**STATED EXERCISE**
Return all the data below as it stands, minus the pictures.
▼
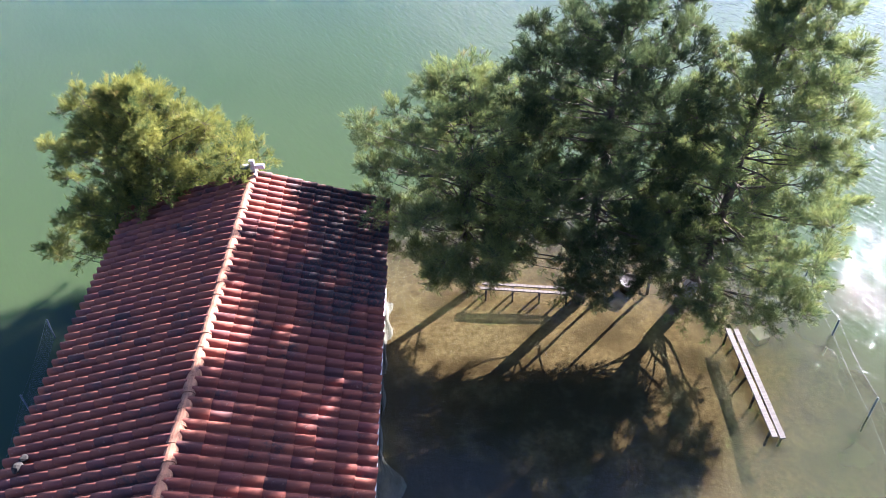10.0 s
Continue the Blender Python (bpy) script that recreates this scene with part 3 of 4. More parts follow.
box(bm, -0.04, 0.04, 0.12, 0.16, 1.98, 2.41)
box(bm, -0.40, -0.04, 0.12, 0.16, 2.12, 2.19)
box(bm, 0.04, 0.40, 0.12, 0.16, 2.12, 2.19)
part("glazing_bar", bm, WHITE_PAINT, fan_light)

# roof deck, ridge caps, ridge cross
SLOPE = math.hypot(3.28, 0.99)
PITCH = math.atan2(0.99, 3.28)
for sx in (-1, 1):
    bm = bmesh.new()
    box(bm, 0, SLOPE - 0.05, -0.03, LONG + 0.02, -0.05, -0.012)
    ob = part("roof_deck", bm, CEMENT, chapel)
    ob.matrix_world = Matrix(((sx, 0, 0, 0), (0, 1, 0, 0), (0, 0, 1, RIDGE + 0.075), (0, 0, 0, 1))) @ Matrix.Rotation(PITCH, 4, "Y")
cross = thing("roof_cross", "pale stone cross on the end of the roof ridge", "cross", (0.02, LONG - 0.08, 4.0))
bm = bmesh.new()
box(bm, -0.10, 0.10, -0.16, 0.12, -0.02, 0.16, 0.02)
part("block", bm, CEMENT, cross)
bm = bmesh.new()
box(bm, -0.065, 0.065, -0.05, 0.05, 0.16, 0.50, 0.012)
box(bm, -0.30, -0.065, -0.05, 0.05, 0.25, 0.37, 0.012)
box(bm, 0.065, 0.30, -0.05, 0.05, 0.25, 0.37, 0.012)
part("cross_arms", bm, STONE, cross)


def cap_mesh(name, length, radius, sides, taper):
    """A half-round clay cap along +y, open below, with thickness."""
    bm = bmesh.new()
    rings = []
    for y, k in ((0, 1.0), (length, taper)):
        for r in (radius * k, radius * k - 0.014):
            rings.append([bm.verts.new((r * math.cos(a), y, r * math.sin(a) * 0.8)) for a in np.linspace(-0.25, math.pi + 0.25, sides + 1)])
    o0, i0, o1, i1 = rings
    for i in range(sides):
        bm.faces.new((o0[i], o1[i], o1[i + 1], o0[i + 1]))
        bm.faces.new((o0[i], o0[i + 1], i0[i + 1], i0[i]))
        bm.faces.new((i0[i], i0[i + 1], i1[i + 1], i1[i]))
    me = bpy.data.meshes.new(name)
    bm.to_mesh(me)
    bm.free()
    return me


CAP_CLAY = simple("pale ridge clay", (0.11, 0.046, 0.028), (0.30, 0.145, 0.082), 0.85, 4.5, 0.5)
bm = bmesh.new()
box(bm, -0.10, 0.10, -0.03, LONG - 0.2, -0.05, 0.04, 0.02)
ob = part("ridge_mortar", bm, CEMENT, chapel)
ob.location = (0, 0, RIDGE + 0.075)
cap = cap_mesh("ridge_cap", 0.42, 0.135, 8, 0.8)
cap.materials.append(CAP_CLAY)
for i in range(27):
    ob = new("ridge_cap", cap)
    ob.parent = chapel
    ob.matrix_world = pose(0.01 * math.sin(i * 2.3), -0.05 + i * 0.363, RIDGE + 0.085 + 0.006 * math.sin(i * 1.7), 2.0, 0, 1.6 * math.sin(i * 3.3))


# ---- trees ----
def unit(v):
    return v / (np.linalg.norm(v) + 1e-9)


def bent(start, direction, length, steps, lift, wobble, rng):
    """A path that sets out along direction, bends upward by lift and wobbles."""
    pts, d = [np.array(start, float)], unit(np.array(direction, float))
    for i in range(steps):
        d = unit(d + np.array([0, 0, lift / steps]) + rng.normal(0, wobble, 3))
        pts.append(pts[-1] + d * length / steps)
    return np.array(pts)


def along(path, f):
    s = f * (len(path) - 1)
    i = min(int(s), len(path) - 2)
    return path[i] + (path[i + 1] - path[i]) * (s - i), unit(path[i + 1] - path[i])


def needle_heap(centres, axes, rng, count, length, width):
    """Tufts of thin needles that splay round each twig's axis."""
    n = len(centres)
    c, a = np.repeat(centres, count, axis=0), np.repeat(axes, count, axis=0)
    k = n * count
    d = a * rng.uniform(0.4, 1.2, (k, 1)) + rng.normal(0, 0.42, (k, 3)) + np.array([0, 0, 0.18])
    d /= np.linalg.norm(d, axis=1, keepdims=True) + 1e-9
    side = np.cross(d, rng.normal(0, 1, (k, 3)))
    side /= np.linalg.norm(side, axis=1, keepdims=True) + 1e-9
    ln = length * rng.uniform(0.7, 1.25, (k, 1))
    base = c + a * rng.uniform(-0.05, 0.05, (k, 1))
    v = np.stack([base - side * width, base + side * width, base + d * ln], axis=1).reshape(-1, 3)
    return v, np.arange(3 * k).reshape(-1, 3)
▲
**COMPLETE OUTPUT**
10.0 s
Continue the Blender Python (bpy) script that recreates this scene with part 3 of 4. More parts follow.
box(bm, -0.04, 0.04, 0.12, 0.16, 1.98, 2.41)
box(bm, -0.40, -0.04, 0.12, 0.16, 2.12, 2.19)
box(bm, 0.04, 0.40, 0.12, 0.16, 2.12, 2.19)
part("glazing_bar", bm, WHITE_PAINT, fan_light)

# roof deck, ridge caps, ridge cross
SLOPE = math.hypot(3.28, 0.99)
PITCH = math.atan2(0.99, 3.28)
for sx in (-1, 1):
    bm = bmesh.new()
    box(bm, 0, SLOPE - 0.05, -0.03, LONG + 0.02, -0.05, -0.012)
    ob = part("roof_deck", bm, CEMENT, chapel)
    ob.matrix_world = Matrix(((sx, 0, 0, 0), (0, 1, 0, 0), (0, 0, 1, RIDGE + 0.075), (0, 0, 0, 1))) @ Matrix.Rotation(PITCH, 4, "Y")
cross = thing("roof_cross", "pale stone cross on the end of the roof ridge", "cross", (0.02, LONG - 0.08, 4.0))
bm = bmesh.new()
box(bm, -0.10, 0.10, -0.16, 0.12, -0.02, 0.16, 0.02)
part("block", bm, CEMENT, cross)
bm = bmesh.new()
box(bm, -0.065, 0.065, -0.05, 0.05, 0.16, 0.50, 0.012)
box(bm, -0.30, -0.065, -0.05, 0.05, 0.25, 0.37, 0.012)
box(bm, 0.065, 0.30, -0.05, 0.05, 0.25, 0.37, 0.012)
part("cross_arms", bm, STONE, cross)


def cap_mesh(name, length, radius, sides, taper):
    """A half-round clay cap along +y, open below, with thickness."""
    bm = bmesh.new()
    rings = []
    for y, k in ((0, 1.0), (length, taper)):
        for r in (radius * k, radius * k - 0.014):
            rings.append([bm.verts.new((r * math.cos(a), y, r * math.sin(a) * 0.8)) for a in np.linspace(-0.25, math.pi + 0.25, sides + 1)])
    o0, i0, o1, i1 = rings
    for i in range(sides):
        bm.faces.new((o0[i], o1[i], o1[i + 1], o0[i + 1]))
        bm.faces.new((o0[i], o0[i + 1], i0[i + 1], i0[i]))
        bm.faces.new((i0[i], i0[i + 1], i1[i + 1], i1[i]))
    me = bpy.data.meshes.new(name)
    bm.to_mesh(me)
    bm.free()
    return me


CAP_CLAY = simple("pale ridge clay", (0.11, 0.046, 0.028), (0.30, 0.145, 0.082), 0.85, 4.5, 0.5)
bm = bmesh.new()
box(bm, -0.10, 0.10, -0.03, LONG - 0.2, -0.05, 0.04, 0.02)
ob = part("ridge_mortar", bm, CEMENT, chapel)
ob.location = (0, 0, RIDGE + 0.075)
cap = cap_mesh("ridge_cap", 0.42, 0.135, 8, 0.8)
cap.materials.append(CAP_CLAY)
for i in range(27):
    ob = new("ridge_cap", cap)
    ob.parent = chapel
    ob.matrix_world = pose(0.01 * math.sin(i * 2.3), -0.05 + i * 0.363, RIDGE + 0.085 + 0.006 * math.sin(i * 1.7), 2.0, 0, 1.6 * math.sin(i * 3.3))


# ---- trees ----
def unit(v):
    return v / (np.linalg.norm(v) + 1e-9)


def bent(start, direction, length, steps, lift, wobble, rng):
    """A path that sets out along direction, bends upward by lift and wobbles."""
    pts, d = [np.array(start, float)], unit(np.array(direction, float))
    for i in range(steps):
        d = unit(d + np.array([0, 0, lift / steps]) + rng.normal(0, wobble, 3))
        pts.append(pts[-1] + d * length / steps)
    return np.array(pts)


def along(path, f):
    s = f * (len(path) - 1)
    i = min(int(s), len(path) - 2)
    return path[i] + (path[i + 1] - path[i]) * (s - i), unit(path[i + 1] - path[i])


def needle_heap(centres, axes, rng, count, length, width):
    """Tufts of thin needles that splay round each twig's axis."""
    n = len(centres)
    c, a = np.repeat(centres, count, axis=0), np.repeat(axes, count, axis=0)
    k = n * count
    d = a * rng.uniform(0.4, 1.2, (k, 1)) + rng.normal(0, 0.42, (k, 3)) + np.array([0, 0, 0.18])
    d /= np.linalg.norm(d, axis=1, keepdims=True) + 1e-9
    side = np.cross(d, rng.normal(0, 1, (k, 3)))
    side /= np.linalg.norm(side, axis=1, keepdims=True) + 1e-9
    ln = length * rng.uniform(0.7, 1.25, (k, 1))
    base = c + a * rng.uniform(-0.05, 0.05, (k, 1))
    v = np.stack([base - side * width, base + side * width, base + d * ln], axis=1).reshape(-1, 3)
    return v, np.arange(3 * k).reshape(-1, 3)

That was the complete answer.